As its prime consideration is survival, the ego hijacks our whole being into self-centredness, as Maximus the Confessor, a few centuries later than Evagrius, formulated: ‘Whoever has philautia has all the passions’ – the Greek word ‘philautia’ means self-love, self-centredness, ego-centricity. He too linked this with the survival instinct: ‘The cause of this deviation of the natural energies into destructive passions is the hidden fear of death’. 

We do need a survival instinct; it is an integral and essential part of our nature. You have only to see a new-born baby cling with all its might to your finger, when you pretend to lift it just with one finger from its cot, to understand truly how strong this survival instinct is. This is basically what the function of the ego is to help us survive, hence its importance.  But what we have to avoid is the ‘demonic’ dominance of the ego driven by the need to over-compensate for the wounds caused by perceived or real ‘unmet needs’. Then we are not free, but literally demonically possessed. Only awareness and understanding will free us from their domination.
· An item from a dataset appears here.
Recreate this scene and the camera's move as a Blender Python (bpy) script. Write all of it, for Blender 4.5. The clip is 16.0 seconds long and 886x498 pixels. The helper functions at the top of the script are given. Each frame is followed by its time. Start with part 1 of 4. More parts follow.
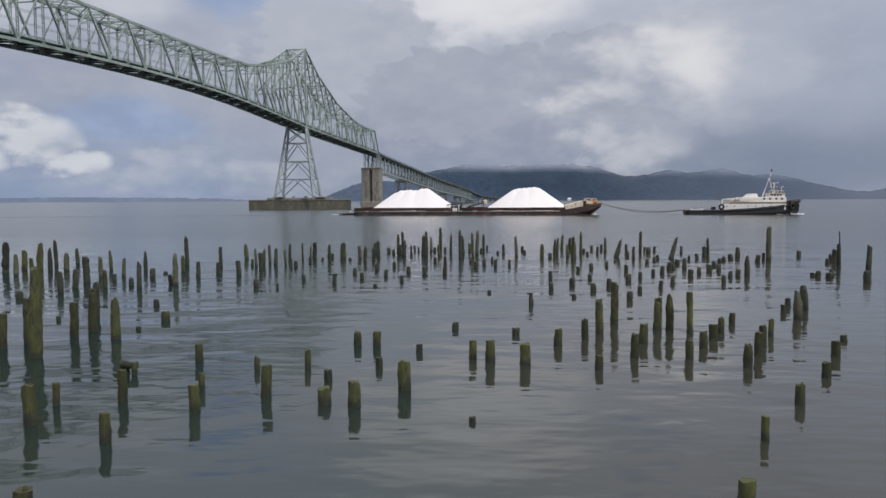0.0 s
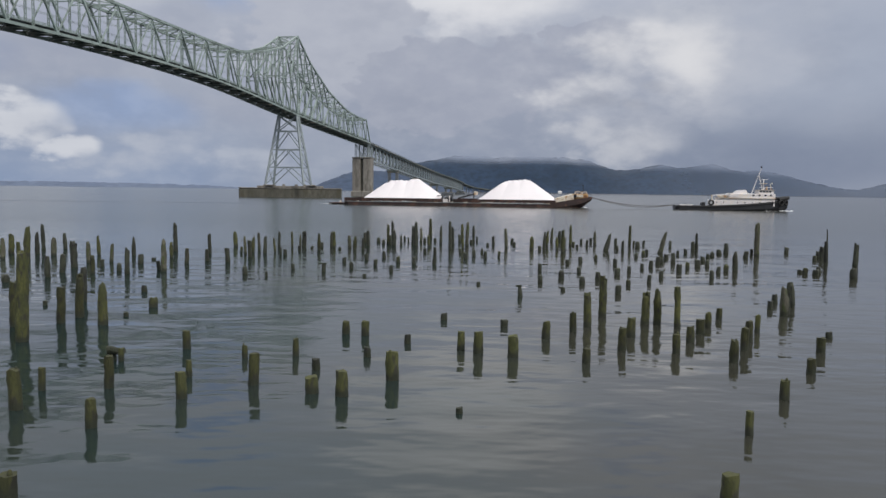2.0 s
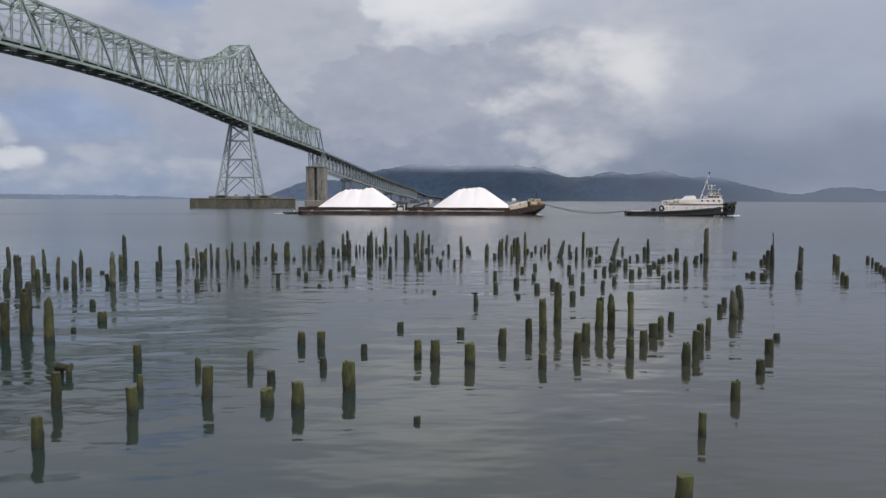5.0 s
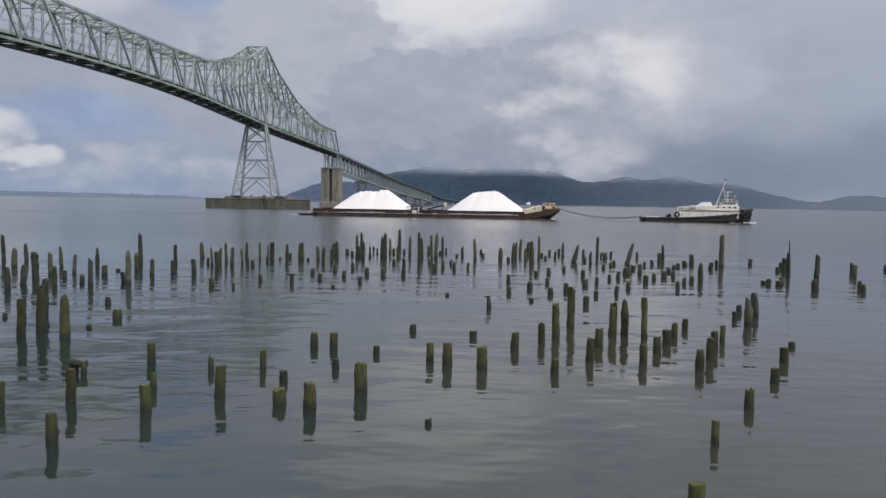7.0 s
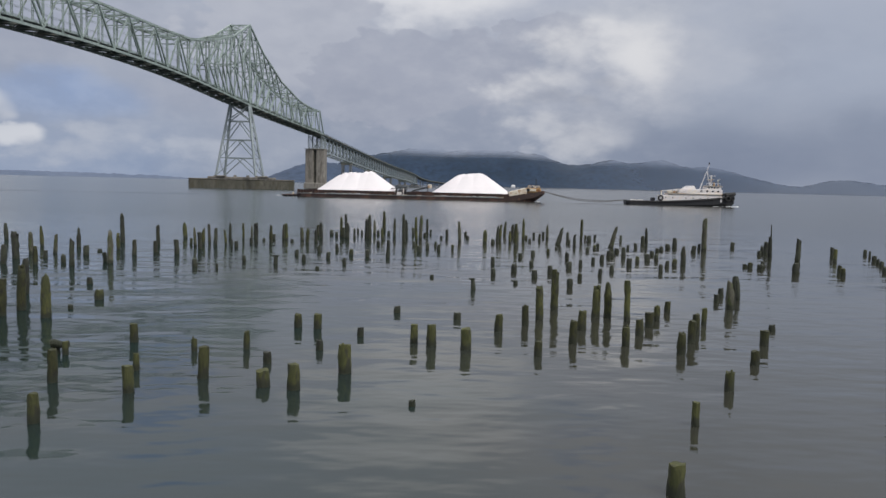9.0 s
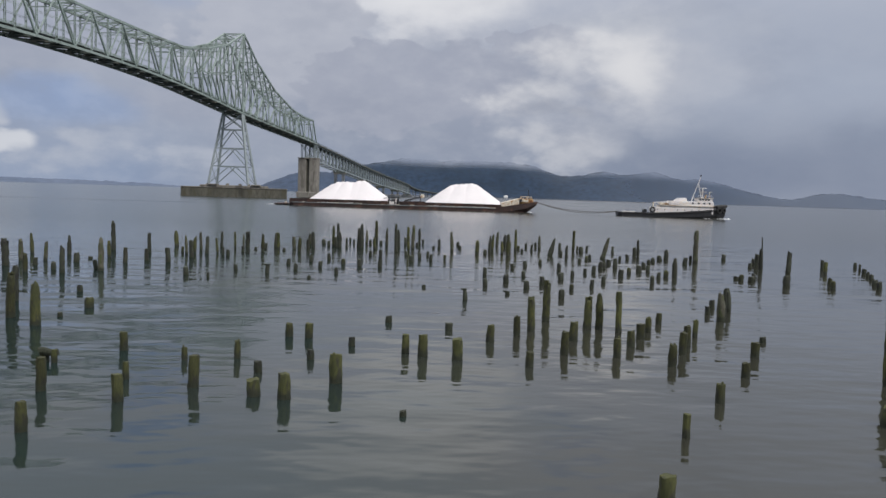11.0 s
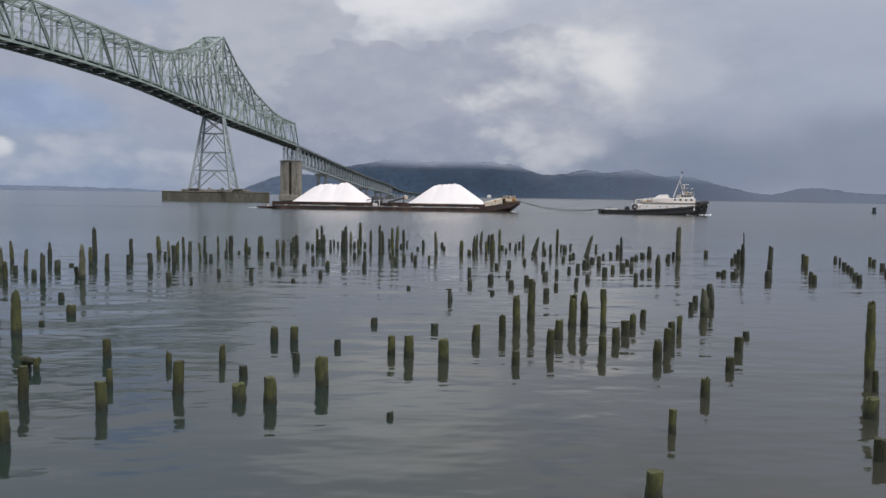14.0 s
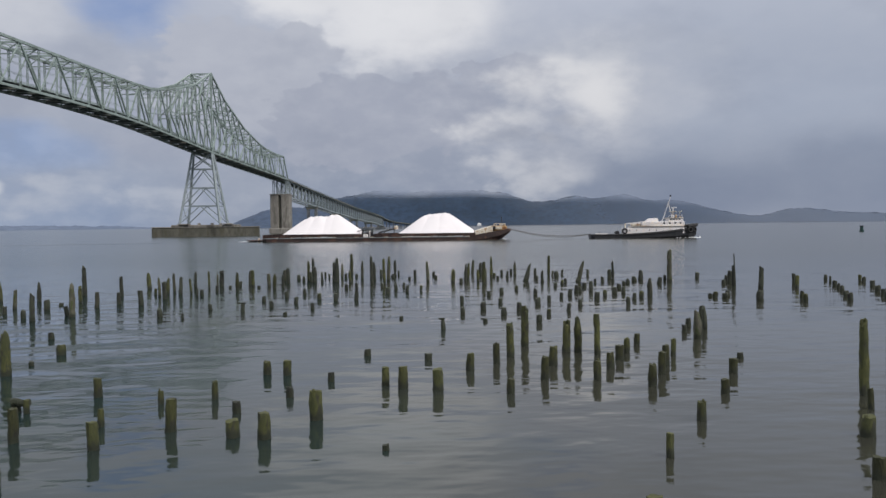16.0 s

Hence the importance of paying careful attention and prayer/meditation. This is exactly what Evagrius emphasizes, as we heard a few weeks ago:  the way to confront and to identify our personal ‘demons/evil thoughts’ is twofold: by prayer/meditation – leading to the inner silence necessary for being aware of the supporting spiritual powers within and their gift of insight into our behaviour – and by effort, by paying attention outside the actual time of prayer, in daily life, to our thoughts and actions. Both will then lead to self-knowledge and awareness. We can only combat these demons by bringing them from the unconscious into the light of consciousness, and we can only do this with the help of our ‘true’ self, the Divine force of Light and Love within us. As long as they are unconscious forces we have no control over them. Just by making them conscious, by being aware of them and accepting them we rob them of their power. 
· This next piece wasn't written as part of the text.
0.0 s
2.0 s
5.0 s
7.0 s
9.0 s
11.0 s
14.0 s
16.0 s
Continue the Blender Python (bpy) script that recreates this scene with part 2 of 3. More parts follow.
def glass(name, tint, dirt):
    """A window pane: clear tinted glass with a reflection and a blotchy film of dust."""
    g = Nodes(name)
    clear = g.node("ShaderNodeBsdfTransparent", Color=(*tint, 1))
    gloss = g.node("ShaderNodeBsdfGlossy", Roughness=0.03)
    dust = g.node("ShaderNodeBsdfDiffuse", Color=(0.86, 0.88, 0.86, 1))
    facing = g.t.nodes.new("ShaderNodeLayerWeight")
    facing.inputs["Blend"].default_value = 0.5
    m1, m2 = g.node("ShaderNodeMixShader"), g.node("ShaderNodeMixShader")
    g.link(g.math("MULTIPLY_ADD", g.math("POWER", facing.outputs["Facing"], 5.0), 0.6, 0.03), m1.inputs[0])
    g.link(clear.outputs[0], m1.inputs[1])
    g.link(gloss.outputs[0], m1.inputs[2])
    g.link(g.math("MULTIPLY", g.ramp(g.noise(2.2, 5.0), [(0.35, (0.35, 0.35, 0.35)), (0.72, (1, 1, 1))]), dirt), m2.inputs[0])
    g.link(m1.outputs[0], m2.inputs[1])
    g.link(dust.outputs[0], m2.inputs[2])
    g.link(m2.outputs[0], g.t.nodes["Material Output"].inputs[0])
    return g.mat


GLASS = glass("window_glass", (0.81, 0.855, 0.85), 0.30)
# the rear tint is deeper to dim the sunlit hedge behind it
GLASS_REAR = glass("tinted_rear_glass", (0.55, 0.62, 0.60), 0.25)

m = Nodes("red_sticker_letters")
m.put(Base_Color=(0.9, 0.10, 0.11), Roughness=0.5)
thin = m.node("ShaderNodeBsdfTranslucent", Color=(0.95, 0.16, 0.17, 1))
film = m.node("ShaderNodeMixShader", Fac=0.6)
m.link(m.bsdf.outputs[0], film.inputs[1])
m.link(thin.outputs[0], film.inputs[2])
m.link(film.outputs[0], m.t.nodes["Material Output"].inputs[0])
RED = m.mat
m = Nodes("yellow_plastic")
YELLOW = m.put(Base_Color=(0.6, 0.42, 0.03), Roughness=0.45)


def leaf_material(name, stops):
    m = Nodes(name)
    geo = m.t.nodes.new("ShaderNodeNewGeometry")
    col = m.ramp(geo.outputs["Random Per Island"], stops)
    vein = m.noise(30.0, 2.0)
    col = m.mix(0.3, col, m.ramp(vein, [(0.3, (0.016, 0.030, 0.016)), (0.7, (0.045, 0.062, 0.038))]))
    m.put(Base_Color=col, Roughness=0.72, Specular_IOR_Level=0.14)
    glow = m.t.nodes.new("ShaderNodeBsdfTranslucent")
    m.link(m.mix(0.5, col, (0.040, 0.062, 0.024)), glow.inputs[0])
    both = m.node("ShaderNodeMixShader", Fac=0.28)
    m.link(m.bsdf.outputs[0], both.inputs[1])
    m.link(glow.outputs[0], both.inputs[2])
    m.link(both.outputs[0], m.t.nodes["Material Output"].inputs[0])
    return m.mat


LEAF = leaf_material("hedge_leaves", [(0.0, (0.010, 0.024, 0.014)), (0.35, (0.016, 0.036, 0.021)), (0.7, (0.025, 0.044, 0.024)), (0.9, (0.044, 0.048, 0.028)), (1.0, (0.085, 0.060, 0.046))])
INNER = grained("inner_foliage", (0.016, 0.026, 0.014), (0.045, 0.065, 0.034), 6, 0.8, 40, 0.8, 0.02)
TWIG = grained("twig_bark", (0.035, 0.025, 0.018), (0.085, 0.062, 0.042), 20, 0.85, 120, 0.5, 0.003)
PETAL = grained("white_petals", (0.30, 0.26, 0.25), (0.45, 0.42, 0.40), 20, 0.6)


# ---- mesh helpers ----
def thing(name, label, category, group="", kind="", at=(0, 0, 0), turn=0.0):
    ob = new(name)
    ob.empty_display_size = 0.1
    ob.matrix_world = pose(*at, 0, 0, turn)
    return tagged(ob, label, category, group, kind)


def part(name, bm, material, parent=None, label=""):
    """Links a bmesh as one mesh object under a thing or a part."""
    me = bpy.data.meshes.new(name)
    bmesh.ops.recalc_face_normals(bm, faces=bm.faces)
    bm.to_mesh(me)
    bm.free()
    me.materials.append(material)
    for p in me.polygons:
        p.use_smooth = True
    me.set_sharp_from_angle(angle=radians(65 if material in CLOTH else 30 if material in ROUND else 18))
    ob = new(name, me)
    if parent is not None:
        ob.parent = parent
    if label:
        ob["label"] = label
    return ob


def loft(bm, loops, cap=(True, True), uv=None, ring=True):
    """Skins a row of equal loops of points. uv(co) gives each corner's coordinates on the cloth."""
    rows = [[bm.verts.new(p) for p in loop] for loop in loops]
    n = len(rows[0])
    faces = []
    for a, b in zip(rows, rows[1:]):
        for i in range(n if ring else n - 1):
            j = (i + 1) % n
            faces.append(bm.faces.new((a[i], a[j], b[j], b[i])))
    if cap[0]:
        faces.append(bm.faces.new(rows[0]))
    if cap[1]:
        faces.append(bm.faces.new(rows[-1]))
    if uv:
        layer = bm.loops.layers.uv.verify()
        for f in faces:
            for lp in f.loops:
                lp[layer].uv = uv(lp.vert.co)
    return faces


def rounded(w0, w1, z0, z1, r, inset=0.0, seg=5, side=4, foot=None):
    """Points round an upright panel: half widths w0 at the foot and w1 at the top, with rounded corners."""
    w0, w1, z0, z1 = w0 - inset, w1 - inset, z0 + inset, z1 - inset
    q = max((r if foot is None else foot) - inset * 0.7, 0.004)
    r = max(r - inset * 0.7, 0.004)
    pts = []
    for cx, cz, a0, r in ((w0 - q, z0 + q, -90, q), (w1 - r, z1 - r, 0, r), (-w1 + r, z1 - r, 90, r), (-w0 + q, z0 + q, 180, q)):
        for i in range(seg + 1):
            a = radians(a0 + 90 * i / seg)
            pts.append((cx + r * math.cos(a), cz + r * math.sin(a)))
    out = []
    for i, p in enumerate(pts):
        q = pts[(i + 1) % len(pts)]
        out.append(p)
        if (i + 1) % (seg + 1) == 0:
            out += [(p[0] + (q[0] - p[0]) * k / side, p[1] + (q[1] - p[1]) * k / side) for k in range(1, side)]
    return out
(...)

Evagrius, like Freud, Jung and many other modern therapists considers insight as the crucial start of healing, by the fact of bringing unconscious material to the light of consciousness. The source of insight is our spiritual intuitive consciousness, linked to Divine consciousness, but our rational consciousness is then needed to clarify this insight. Thus the injunction we hear in the Philokalia: ‘Collect your mind in your heart.’ But the ‘mind’ referred to has to be rational consciousness free of ego wounds that have become ‘passions’: “reason is the most valuable and the most specifically human power of man and yet is subject to the distorting effects of passions.  Only the understanding of man’s passions can free his reason to function properly”, as Erich Fromm, a German psychologist and psychoanalyst of our times mentions in Psychoanalysis and Religion.